Что интересно в этой строчке о «тиранах» — так это ее более энергичное (по сравнению с «About Democracy») распределение ударений, которое, однако, высвечивает не столько нелюбовь автора к диктаторам, сколько его попытку преодолеть тяжесть нарастающей усталости. Также обратите внимание на сдержанность выражения «dictators do» (тираны делают). Эвфемистичность этого сочетания выявляется за счет почти непереносимого силлабического превосходства существительного (dictators) над глаголом (do). Здесь угадывается великое многообразие дел, на которые способен диктатор, и не случайно «do» (выступающее здесь в роли «unmentionable» из первой строфы) рифмуется с «knew» (знал).
«The elderly rubbish they talk / To an apathetic grave...» (И прочий замшелый вздор, / Рассчитанный на мертвецов...) — безусловно, отсылка к уже упомянутой надгробной речи Перикла. Но здесь несколько более тревожащая, поскольку различие между речью историка (а заодно и поэта) и тем, что произносят тираны, смазано. И смазывает это различие «apathetic» (равнодушный) — эпитет, лучше годящийся для толпы, нежели для могилы. По некотором размышлении он годится для обеих. Если поразмыслить еще, — он уравнивает толпу с могилой. «An apathetic grave» (равнодушная могила) — конечно же, фирменный знак Одена, ослепляющий близостью его определений к предмету. Поэтому не тщетность диктаторов занимает здесь поэта, но назначение речи par excellence.
Такое отношение к своему ремеслу, конечно, можно было бы объяснить смирением автора, его стремлением стушеваться. Но не следует забывать, что в Нью-Йорке Оден оказался всего за восемь месяцев до известных событий: 26 декабря 1938 года, в тот самый день, когда пала Испанская Республика.
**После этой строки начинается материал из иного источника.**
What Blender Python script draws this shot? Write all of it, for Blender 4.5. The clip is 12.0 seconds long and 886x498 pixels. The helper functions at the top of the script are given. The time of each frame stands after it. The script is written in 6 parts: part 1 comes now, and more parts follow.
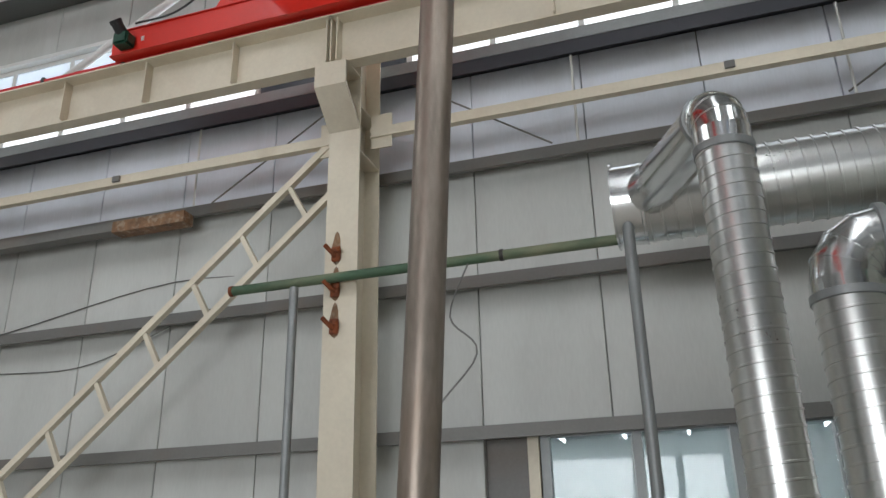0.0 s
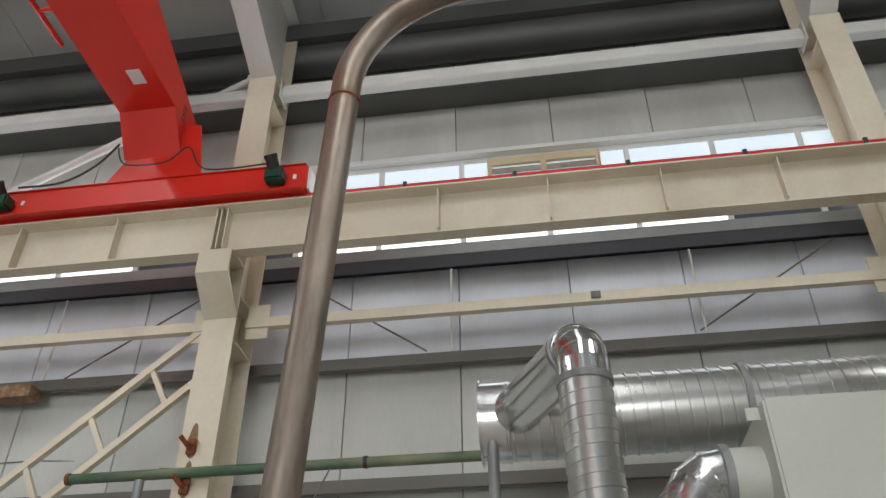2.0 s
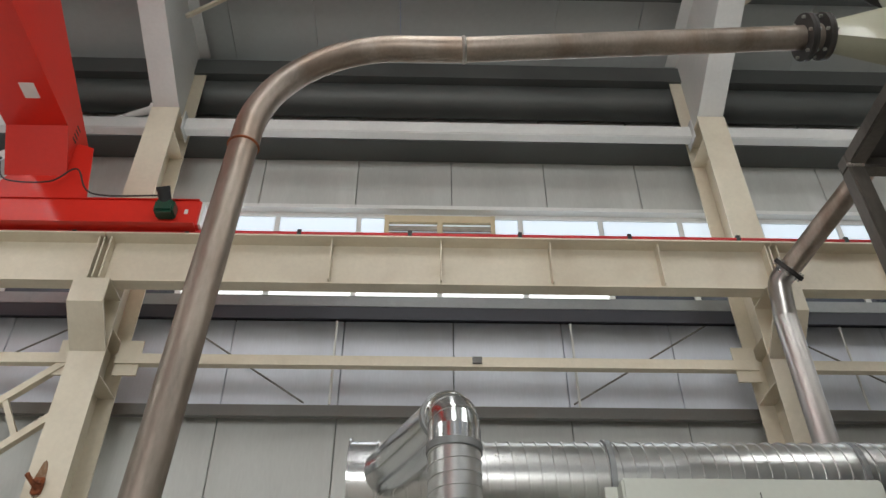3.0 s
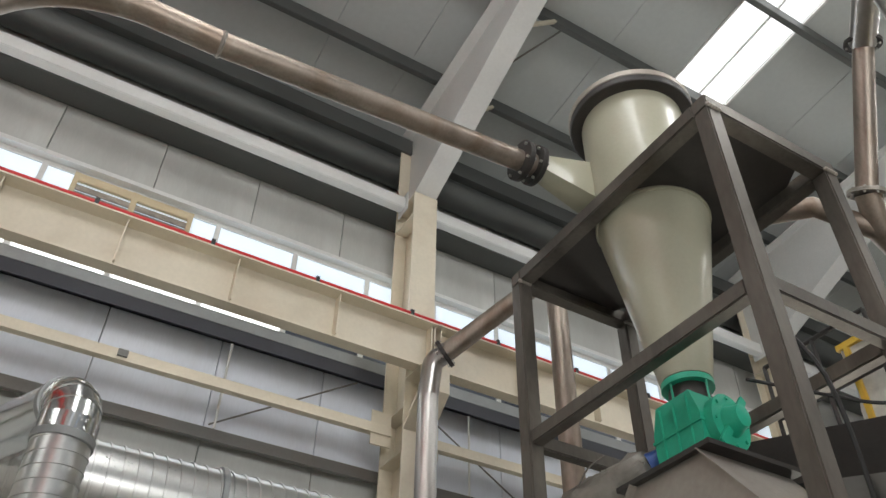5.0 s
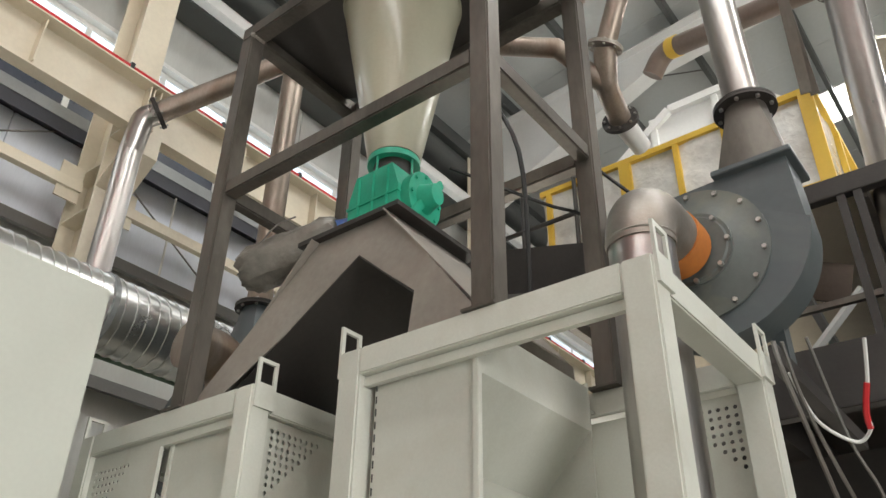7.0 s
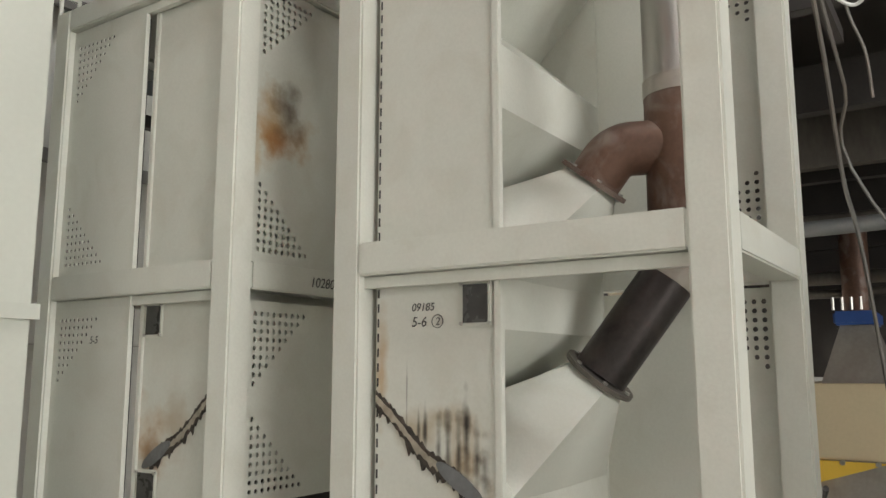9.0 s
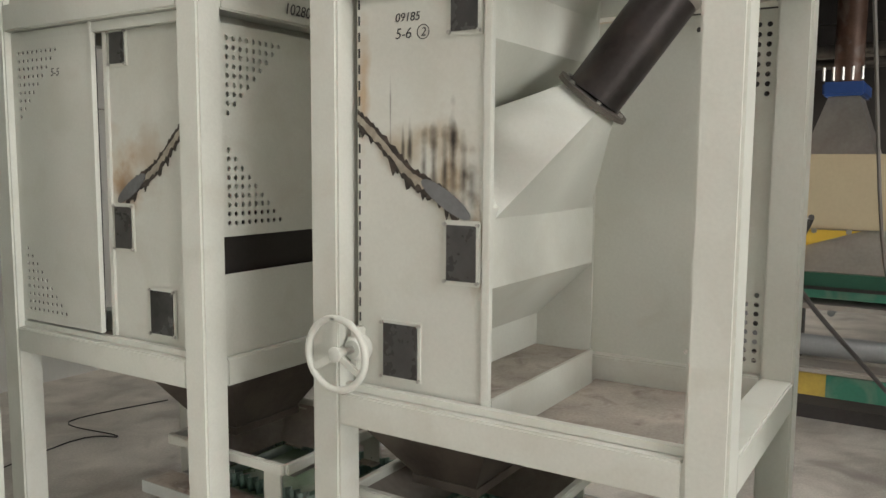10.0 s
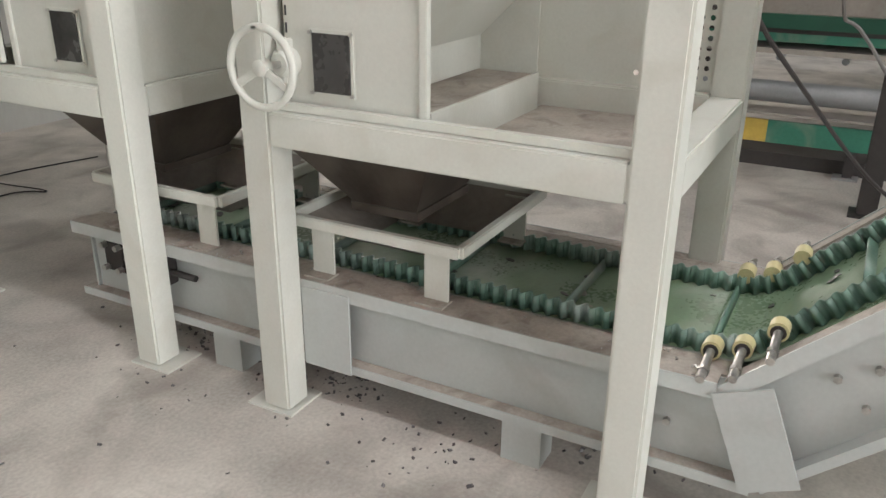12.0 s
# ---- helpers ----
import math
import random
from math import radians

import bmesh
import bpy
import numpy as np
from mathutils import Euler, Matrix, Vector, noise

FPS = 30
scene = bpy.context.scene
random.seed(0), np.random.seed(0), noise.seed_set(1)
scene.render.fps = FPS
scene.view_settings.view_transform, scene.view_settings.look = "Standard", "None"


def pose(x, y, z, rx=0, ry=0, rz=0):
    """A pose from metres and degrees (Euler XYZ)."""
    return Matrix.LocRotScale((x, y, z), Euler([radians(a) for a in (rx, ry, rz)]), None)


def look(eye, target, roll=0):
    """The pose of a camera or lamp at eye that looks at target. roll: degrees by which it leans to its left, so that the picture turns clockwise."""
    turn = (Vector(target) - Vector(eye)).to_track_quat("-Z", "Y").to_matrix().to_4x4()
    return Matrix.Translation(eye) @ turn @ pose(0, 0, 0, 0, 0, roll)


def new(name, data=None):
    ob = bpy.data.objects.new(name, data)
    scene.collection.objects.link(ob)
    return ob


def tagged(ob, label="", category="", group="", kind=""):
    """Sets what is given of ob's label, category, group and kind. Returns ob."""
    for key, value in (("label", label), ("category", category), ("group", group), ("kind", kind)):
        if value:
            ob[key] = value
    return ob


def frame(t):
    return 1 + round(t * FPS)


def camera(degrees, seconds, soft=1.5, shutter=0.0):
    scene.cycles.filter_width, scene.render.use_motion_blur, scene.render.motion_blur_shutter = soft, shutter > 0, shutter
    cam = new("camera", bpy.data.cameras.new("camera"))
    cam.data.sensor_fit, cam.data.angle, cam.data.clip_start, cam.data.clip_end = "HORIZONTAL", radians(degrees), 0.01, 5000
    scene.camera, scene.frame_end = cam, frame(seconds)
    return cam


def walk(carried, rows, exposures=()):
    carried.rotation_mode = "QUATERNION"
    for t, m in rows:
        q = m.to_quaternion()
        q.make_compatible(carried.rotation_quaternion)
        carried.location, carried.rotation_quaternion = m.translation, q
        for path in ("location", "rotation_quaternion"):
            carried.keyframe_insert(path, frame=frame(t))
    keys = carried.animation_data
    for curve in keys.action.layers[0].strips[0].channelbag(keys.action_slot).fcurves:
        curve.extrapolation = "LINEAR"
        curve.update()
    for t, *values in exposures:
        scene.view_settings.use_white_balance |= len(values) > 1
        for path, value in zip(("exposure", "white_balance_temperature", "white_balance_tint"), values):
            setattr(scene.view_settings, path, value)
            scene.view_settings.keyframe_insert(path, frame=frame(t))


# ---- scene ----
cam = camera(58.0, 12.0, 1.5, 0.0)
PATH = [
    (0, (-0.475, -0.251, 2.697), (-1.045, 1.522, 3.424), -1.2),
    (0.5, (-0.509, -0.338, 2.687), (-1.003, 1.391, 3.563), -1.4),
    (1, (-0.471, -0.33, 2.719), (-0.911, 1.362, 3.689), -1.0),
    (1.5, (-0.455, -0.344, 2.733), (-0.82, 1.32, 3.78), -0.9),
    (2, (-0.431, -0.326, 2.741), (-0.653, 1.295, 3.89), -0.4),
    (2.5, (-0.416, -0.337, 2.75), (-0.516, 1.252, 3.961), -0.2),
    (2.7, (-0.396, -0.35, 2.75), (-0.438, 1.225, 3.982), -0.2),
    (4.6, (-0.384, -0.42, 2.836), (0.185, 0.975, 4.151), 0.5),
    (5, (-0.394, -0.412, 2.759), (0.352, 0.899, 4.072), 1.0),
    (5.5, (-0.259, -0.33, 2.717), (0.665, 0.852, 4.041), 1.8),
    (6, (-0.11, -0.227, 2.608), (1.006, 0.786, 3.923), 1.8),
    (6.5, (0.04, -0.208, 2.541), (1.296, 0.798, 3.728), 1.0),
    (6.7, (0.09, -0.194, 2.513), (1.381, 0.835, 3.642), 1.0),
    (8.3, (-0.019, 0.049, 2.159), (1.56, 1.135, 2.731), -0.0),
    (8.5, (-0.004, 0.068, 2.124), (1.596, 1.161, 2.619), -0.2),
    (9, (0.077, 0.132, 2.012), (1.721, 1.231, 2.308), 0.0),
    (9.5, (0.148, 0.181, 1.882), (1.824, 1.273, 1.908), 0.1),
    (10, (0.18, 0.223, 1.778), (1.862, 1.284, 1.564), 0.4),
    (10.5, (0.219, 0.267, 1.678), (1.894, 1.276, 1.262), 0.4),
    (11, (0.255, 0.28, 1.602), (1.912, 1.246, 1.033), 0.4),
    (11.5, (0.284, 0.274, 1.564), (1.926, 1.178, 0.865), 0.6),
    (12, (0.287, 0.261, 1.569), (1.921, 1.134, 0.816), 0.6),
]
EXPOSURE = [(0.0, -0.74, 5950, 8), (2.5, -0.66, 6250, 9), (5.0, -0.46, 6250, 9), (6.5, -0.14, 6400, 9), (9.5, 0.0, 6500, 10), (10.5, 0.18, 6350, 11), (12.0, 0.34, 6200, 13)]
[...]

Чувство беспомощности, вероятно, в эту сентябрьскую ночь охватившее поэта (который предупреждал о натиске фашизма чаще и внятней, чем кто-либо другой из его цеха), просто ищет утешения в параллели с греческим историком, столь же внимательно отнесшимся к подобному явлению два тысячелетия назад. Другими словами, если Фукидиду не удалось убедить своих греков, есть ли шанс у современного поэта, чей голос слабее, а толпа вокруг многочисленней?
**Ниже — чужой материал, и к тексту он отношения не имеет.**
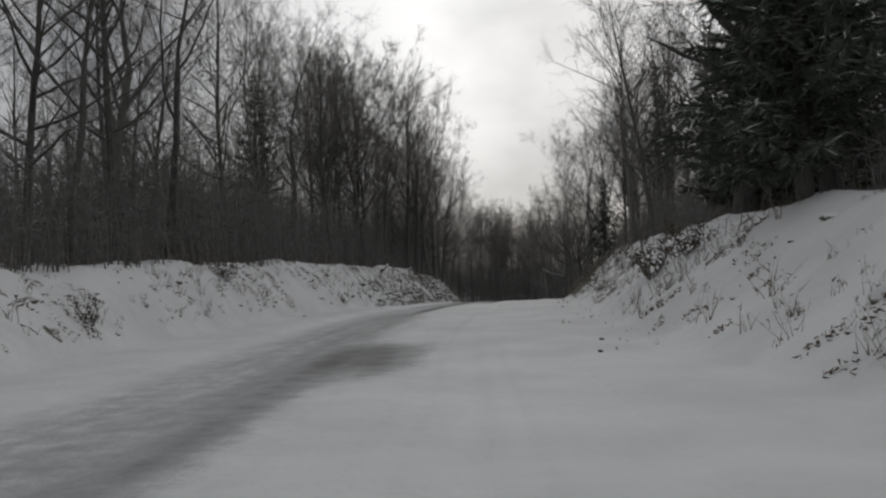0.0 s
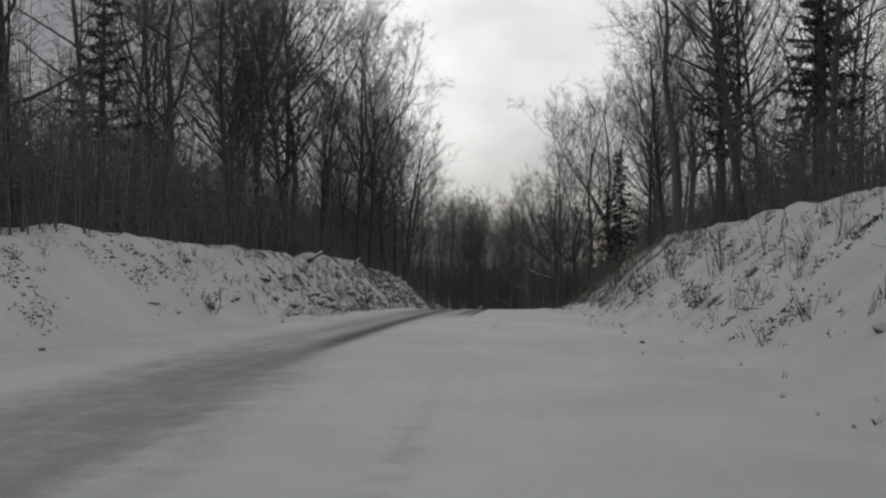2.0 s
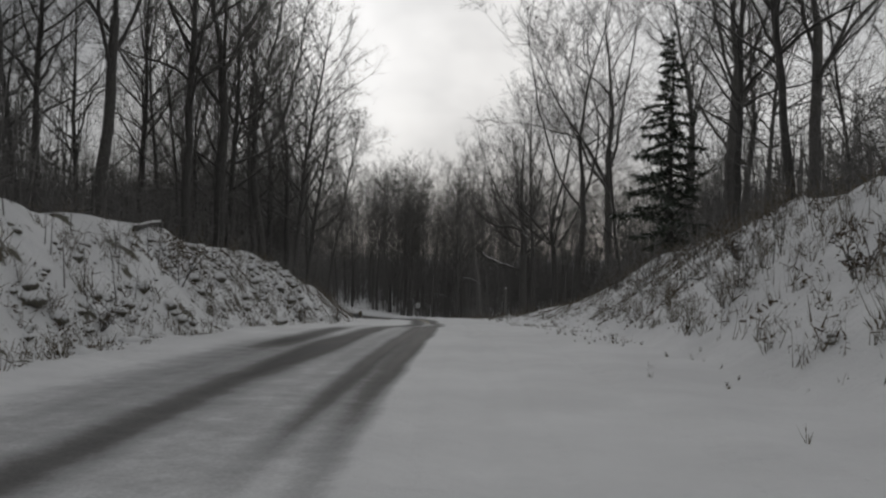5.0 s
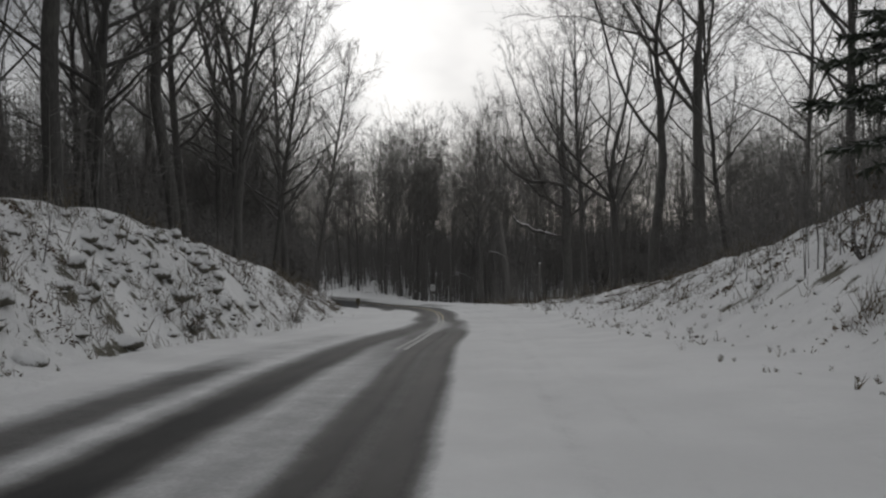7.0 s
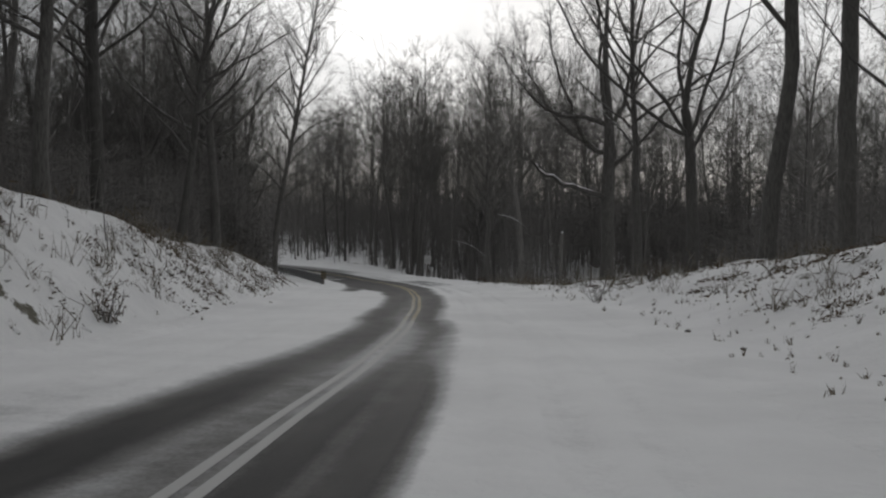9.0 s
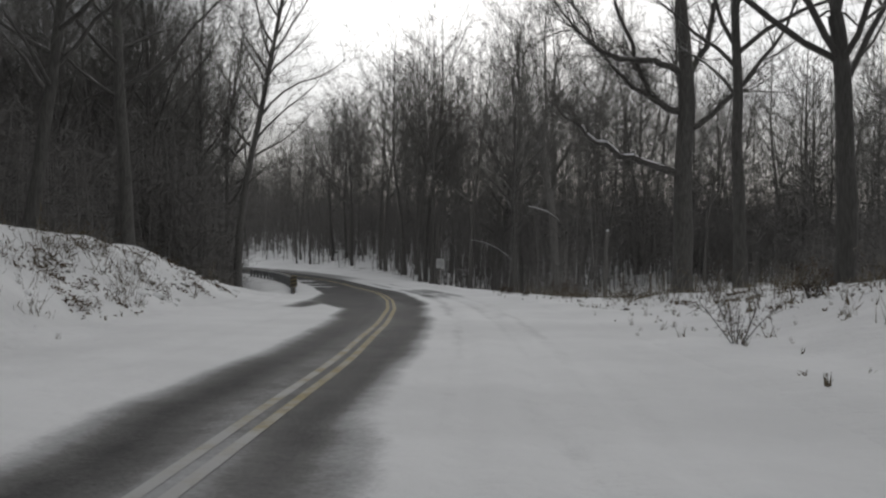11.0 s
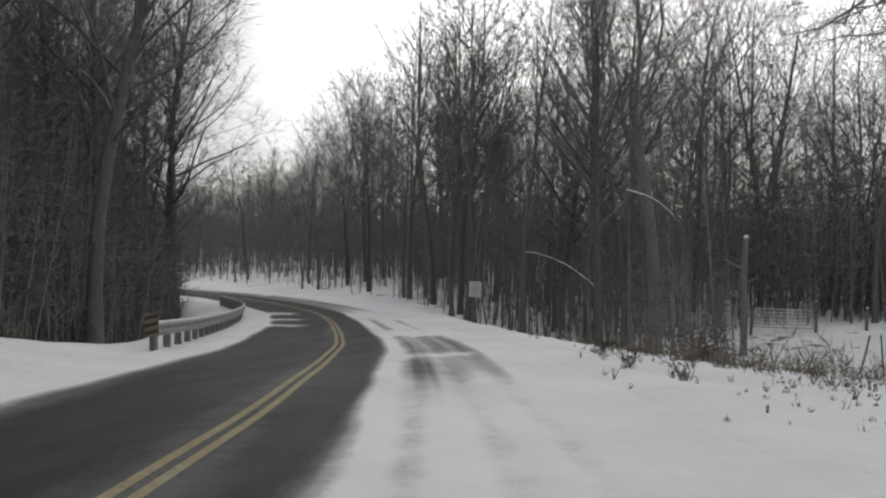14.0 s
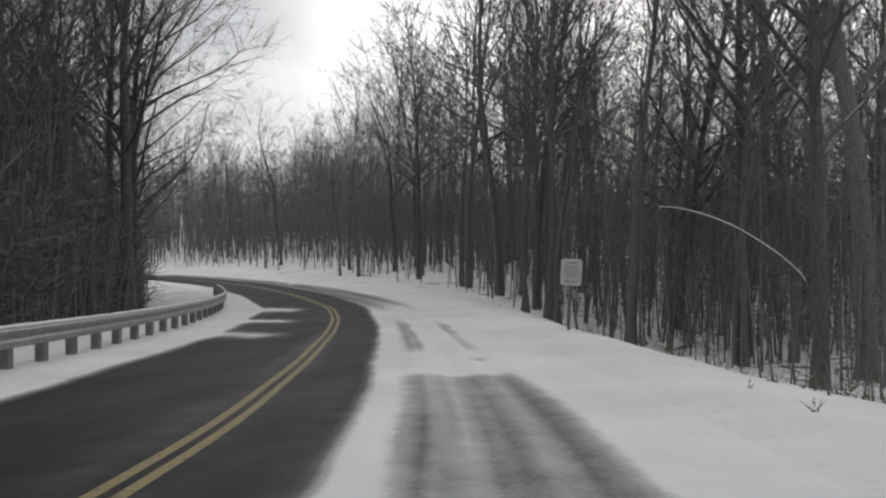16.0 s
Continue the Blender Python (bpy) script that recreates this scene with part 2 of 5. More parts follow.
def along(x, y):
    """Run s along the road and offset d from its centre line (to the right: positive)."""
    x, y = np.atleast_1d(x).astype(float), np.atleast_1d(y).astype(float)
    best, s, d = np.full(x.shape, 1e9), np.zeros(x.shape), np.zeros(x.shape)
    for i in range(len(LINE) - 1):
        (ax, ay), (bx, by) = LINE[i], LINE[i + 1]
        vx, vy = bx - ax, by - ay
        ln = math.hypot(vx, vy)
        u = np.clip(((x - ax) * vx + (y - ay) * vy) / ln ** 2, 0, 1)
        ex, ey = x - ax - u * vx, y - ay - u * vy
        r = np.hypot(ex, ey)
        m = r < best
        best[m], s[m] = r[m], (RUN[i] + u * ln)[m]
        d[m] = (r * np.sign(ex * vy - ey * vx))[m]
    return s, d


def spot(s, d):
    """The plan position of an offset d at run s, and the road's heading there in degrees."""
    x, y = np.interp(s, RUN, LINE[:, 0]), np.interp(s, RUN, LINE[:, 1])
    vx = np.interp(s + 0.6, RUN, LINE[:, 0]) - np.interp(s - 0.6, RUN, LINE[:, 0])
    vy = np.interp(s + 0.6, RUN, LINE[:, 1]) - np.interp(s - 0.6, RUN, LINE[:, 1])
    ln = np.hypot(vx, vy)
    return x + d * vy / ln, y - d * vx / ln, np.degrees(np.arctan2(-vx, vy))


ROAD_S = [-95, -60, -30, 0, 10, 20, 40, 50, 60, 70, 80, 90, 100, 110, 120, 130, 140, 150, 160, 170, 180, 190, 200, 220, 260]
ROAD_Z = [7.60, 6.80, 6.05, 5.29, 5.14, 5.05, 5.05, 4.97, 4.77, 4.56, 4.34, 4.07, 3.59, 2.88, 2.27, 1.84, 1.32, 0.74, 0.13, -0.44, -0.88, -1.22, -1.43, -1.69, -1.83]


def road_z(s):
    return sum(np.interp(s + e, ROAD_S, ROAD_Z) for e in (-5, -2.5, 0, 2.5, 5)) / 5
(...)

Сам перечень «проанализированного» в книге Фукидида, то есть способ, которым Оден это излагает, выстраивается в историческую перспективу: от старомодного «enlightenment» (просвещение) через «habit-forming pain» (вошедшую в привычку боль) и вплоть до современнейшего «mismanagement» (плохое управление). Выражение «habit-forming pain», конечно, не собственная придумка поэта (хотя звучит чрезвычайно похоже): он просто позаимствовал его из психоаналитического жаргона. Он проделывал это довольно часто — чего и вам желаю. Для этого, собственно, и существуют жаргоны. Они сокращают путь и часто высвобождают фантазию в обращении с собственно языком. Этот составной эпитет Оден использовал еще и как своего рода дань Фукидиду: благодаря Гомеру классическая Греция ассоциируется у нас с составными определениями... Во всяком случае, последовательность этих тем показывает, что нынешнюю болезнь поэт прослеживает вплоть до ее истоков: процесс, который, подобно любой ретроспекции, делает голос элегическим.
Однако для этой последовательности существует более весомая причина, ибо «1 сентября 1939 года» — стихотворение для Одена переходное; то есть то, что вы слышали о так называемых трех периодах нашего поэта: фрейдистском, марксистском и религиозном, — поместилось здесь в двух строчках. Ибо, если «habit-forming pain» аукается венским доктором, a «mismanagement» — политической экономией, односложное «grief» (горе), в котором этот ряд себя исчерпывает — нет! кульминирует, — взято прямо из Библии короля Якова[149]
и демонстрирует, как говорится, настоящую тенденцию нашего героя. Основания для появления такой тенденции, третьей, религиозной стадии, ознаменованной здесь словом «grief», для этого поэта столь же личностны, сколь и историчны. При описываемых в стихотворении обстоятельствах честный человек не стал бы их разграничивать.Надеюсь, ясно, что Фукидид возникает здесь не только потому, что Оден читал его в то время, но и вследствие собственного знакомства с этой дилеммой. Нацистская Германия на самом деле несколько напоминала Спарту, особенно в свете прусской военной традиции. В подобных обстоятельствах цивилизованный мир, находившийся под угрозой, соответствовал бы Афинам. Новоявленный диктатор тоже был разговорчив. Если этот мир и был к чему-то готов, то к ретроспекции.